__Directions__: Would you set down every entry shown below, precisely as written?

__Stored rows__:
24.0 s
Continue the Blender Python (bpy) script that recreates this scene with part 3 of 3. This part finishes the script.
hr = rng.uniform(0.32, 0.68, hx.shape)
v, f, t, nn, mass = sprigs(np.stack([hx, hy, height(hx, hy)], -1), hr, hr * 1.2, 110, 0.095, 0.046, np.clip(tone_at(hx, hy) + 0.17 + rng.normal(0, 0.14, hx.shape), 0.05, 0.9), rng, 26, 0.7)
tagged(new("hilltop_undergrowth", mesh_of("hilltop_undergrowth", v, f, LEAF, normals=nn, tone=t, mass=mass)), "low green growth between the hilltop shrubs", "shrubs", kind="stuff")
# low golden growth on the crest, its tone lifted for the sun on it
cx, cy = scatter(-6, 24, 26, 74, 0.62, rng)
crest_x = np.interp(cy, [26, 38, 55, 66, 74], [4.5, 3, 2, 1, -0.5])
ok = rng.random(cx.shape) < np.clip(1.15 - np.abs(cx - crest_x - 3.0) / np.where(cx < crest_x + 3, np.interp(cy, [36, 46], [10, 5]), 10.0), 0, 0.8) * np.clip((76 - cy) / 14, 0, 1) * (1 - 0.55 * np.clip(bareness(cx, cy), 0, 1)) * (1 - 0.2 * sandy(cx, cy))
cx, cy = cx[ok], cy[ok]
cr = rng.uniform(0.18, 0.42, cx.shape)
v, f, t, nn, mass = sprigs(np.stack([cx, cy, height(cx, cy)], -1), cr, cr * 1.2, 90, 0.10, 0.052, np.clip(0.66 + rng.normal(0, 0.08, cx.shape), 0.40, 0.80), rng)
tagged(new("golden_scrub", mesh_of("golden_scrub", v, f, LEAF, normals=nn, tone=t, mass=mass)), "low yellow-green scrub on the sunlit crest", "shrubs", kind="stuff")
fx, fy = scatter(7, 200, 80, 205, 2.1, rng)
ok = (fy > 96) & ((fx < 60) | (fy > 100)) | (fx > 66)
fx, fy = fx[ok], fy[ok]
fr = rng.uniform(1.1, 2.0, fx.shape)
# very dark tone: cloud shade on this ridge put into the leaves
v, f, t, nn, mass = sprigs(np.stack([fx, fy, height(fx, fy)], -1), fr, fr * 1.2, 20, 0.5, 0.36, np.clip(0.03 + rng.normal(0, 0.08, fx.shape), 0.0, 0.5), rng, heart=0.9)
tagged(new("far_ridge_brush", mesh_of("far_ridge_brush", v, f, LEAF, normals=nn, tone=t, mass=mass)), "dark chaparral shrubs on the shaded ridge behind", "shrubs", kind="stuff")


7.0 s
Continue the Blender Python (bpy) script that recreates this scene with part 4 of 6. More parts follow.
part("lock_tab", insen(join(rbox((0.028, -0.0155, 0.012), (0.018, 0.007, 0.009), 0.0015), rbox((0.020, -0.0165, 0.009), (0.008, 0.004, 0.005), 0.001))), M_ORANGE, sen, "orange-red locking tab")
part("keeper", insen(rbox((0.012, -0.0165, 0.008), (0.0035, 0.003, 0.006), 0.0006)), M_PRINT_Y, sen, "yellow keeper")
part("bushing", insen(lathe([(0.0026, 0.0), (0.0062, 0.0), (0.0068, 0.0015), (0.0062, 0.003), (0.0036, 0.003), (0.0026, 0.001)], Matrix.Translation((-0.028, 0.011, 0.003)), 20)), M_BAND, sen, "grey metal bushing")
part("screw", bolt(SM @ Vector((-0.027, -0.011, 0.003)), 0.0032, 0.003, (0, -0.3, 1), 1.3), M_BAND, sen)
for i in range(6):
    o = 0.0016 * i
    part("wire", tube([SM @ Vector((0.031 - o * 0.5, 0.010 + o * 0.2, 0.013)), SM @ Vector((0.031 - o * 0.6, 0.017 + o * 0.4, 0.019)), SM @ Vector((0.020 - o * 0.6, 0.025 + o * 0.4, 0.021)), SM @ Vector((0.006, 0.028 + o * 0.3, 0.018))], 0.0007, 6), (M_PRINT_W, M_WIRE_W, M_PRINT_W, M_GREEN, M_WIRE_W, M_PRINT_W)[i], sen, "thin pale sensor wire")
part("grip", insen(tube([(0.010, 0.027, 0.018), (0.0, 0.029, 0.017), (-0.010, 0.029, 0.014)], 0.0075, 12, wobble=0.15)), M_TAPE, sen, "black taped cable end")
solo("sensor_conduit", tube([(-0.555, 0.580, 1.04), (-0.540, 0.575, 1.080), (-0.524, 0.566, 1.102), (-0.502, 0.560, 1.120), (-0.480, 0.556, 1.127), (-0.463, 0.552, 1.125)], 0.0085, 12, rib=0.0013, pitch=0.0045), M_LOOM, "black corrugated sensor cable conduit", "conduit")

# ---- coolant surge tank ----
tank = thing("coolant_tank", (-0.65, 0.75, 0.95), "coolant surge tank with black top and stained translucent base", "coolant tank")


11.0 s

__Complete response__:
24.0 s
Continue the Blender Python (bpy) script that recreates this scene with part 3 of 3. This part finishes the script.
hr = rng.uniform(0.32, 0.68, hx.shape)
v, f, t, nn, mass = sprigs(np.stack([hx, hy, height(hx, hy)], -1), hr, hr * 1.2, 110, 0.095, 0.046, np.clip(tone_at(hx, hy) + 0.17 + rng.normal(0, 0.14, hx.shape), 0.05, 0.9), rng, 26, 0.7)
tagged(new("hilltop_undergrowth", mesh_of("hilltop_undergrowth", v, f, LEAF, normals=nn, tone=t, mass=mass)), "low green growth between the hilltop shrubs", "shrubs", kind="stuff")
# low golden growth on the crest, its tone lifted for the sun on it
cx, cy = scatter(-6, 24, 26, 74, 0.62, rng)
crest_x = np.interp(cy, [26, 38, 55, 66, 74], [4.5, 3, 2, 1, -0.5])
ok = rng.random(cx.shape) < np.clip(1.15 - np.abs(cx - crest_x - 3.0) / np.where(cx < crest_x + 3, np.interp(cy, [36, 46], [10, 5]), 10.0), 0, 0.8) * np.clip((76 - cy) / 14, 0, 1) * (1 - 0.55 * np.clip(bareness(cx, cy), 0, 1)) * (1 - 0.2 * sandy(cx, cy))
cx, cy = cx[ok], cy[ok]
cr = rng.uniform(0.18, 0.42, cx.shape)
v, f, t, nn, mass = sprigs(np.stack([cx, cy, height(cx, cy)], -1), cr, cr * 1.2, 90, 0.10, 0.052, np.clip(0.66 + rng.normal(0, 0.08, cx.shape), 0.40, 0.80), rng)
tagged(new("golden_scrub", mesh_of("golden_scrub", v, f, LEAF, normals=nn, tone=t, mass=mass)), "low yellow-green scrub on the sunlit crest", "shrubs", kind="stuff")
fx, fy = scatter(7, 200, 80, 205, 2.1, rng)
ok = (fy > 96) & ((fx < 60) | (fy > 100)) | (fx > 66)
fx, fy = fx[ok], fy[ok]
fr = rng.uniform(1.1, 2.0, fx.shape)
# very dark tone: cloud shade on this ridge put into the leaves
v, f, t, nn, mass = sprigs(np.stack([fx, fy, height(fx, fy)], -1), fr, fr * 1.2, 20, 0.5, 0.36, np.clip(0.03 + rng.normal(0, 0.08, fx.shape), 0.0, 0.5), rng, heart=0.9)
tagged(new("far_ridge_brush", mesh_of("far_ridge_brush", v, f, LEAF, normals=nn, tone=t, mass=mass)), "dark chaparral shrubs on the shaded ridge behind", "shrubs", kind="stuff")


7.0 s
Continue the Blender Python (bpy) script that recreates this scene with part 4 of 6. More parts follow.
part("lock_tab", insen(join(rbox((0.028, -0.0155, 0.012), (0.018, 0.007, 0.009), 0.0015), rbox((0.020, -0.0165, 0.009), (0.008, 0.004, 0.005), 0.001))), M_ORANGE, sen, "orange-red locking tab")
part("keeper", insen(rbox((0.012, -0.0165, 0.008), (0.0035, 0.003, 0.006), 0.0006)), M_PRINT_Y, sen, "yellow keeper")
part("bushing", insen(lathe([(0.0026, 0.0), (0.0062, 0.0), (0.0068, 0.0015), (0.0062, 0.003), (0.0036, 0.003), (0.0026, 0.001)], Matrix.Translation((-0.028, 0.011, 0.003)), 20)), M_BAND, sen, "grey metal bushing")
part("screw", bolt(SM @ Vector((-0.027, -0.011, 0.003)), 0.0032, 0.003, (0, -0.3, 1), 1.3), M_BAND, sen)
for i in range(6):
    o = 0.0016 * i
    part("wire", tube([SM @ Vector((0.031 - o * 0.5, 0.010 + o * 0.2, 0.013)), SM @ Vector((0.031 - o * 0.6, 0.017 + o * 0.4, 0.019)), SM @ Vector((0.020 - o * 0.6, 0.025 + o * 0.4, 0.021)), SM @ Vector((0.006, 0.028 + o * 0.3, 0.018))], 0.0007, 6), (M_PRINT_W, M_WIRE_W, M_PRINT_W, M_GREEN, M_WIRE_W, M_PRINT_W)[i], sen, "thin pale sensor wire")
part("grip", insen(tube([(0.010, 0.027, 0.018), (0.0, 0.029, 0.017), (-0.010, 0.029, 0.014)], 0.0075, 12, wobble=0.15)), M_TAPE, sen, "black taped cable end")
solo("sensor_conduit", tube([(-0.555, 0.580, 1.04), (-0.540, 0.575, 1.080), (-0.524, 0.566, 1.102), (-0.502, 0.560, 1.120), (-0.480, 0.556, 1.127), (-0.463, 0.552, 1.125)], 0.0085, 12, rib=0.0013, pitch=0.0045), M_LOOM, "black corrugated sensor cable conduit", "conduit")

# ---- coolant surge tank ----
tank = thing("coolant_tank", (-0.65, 0.75, 0.95), "coolant surge tank with black top and stained translucent base", "coolant tank")


11.0 s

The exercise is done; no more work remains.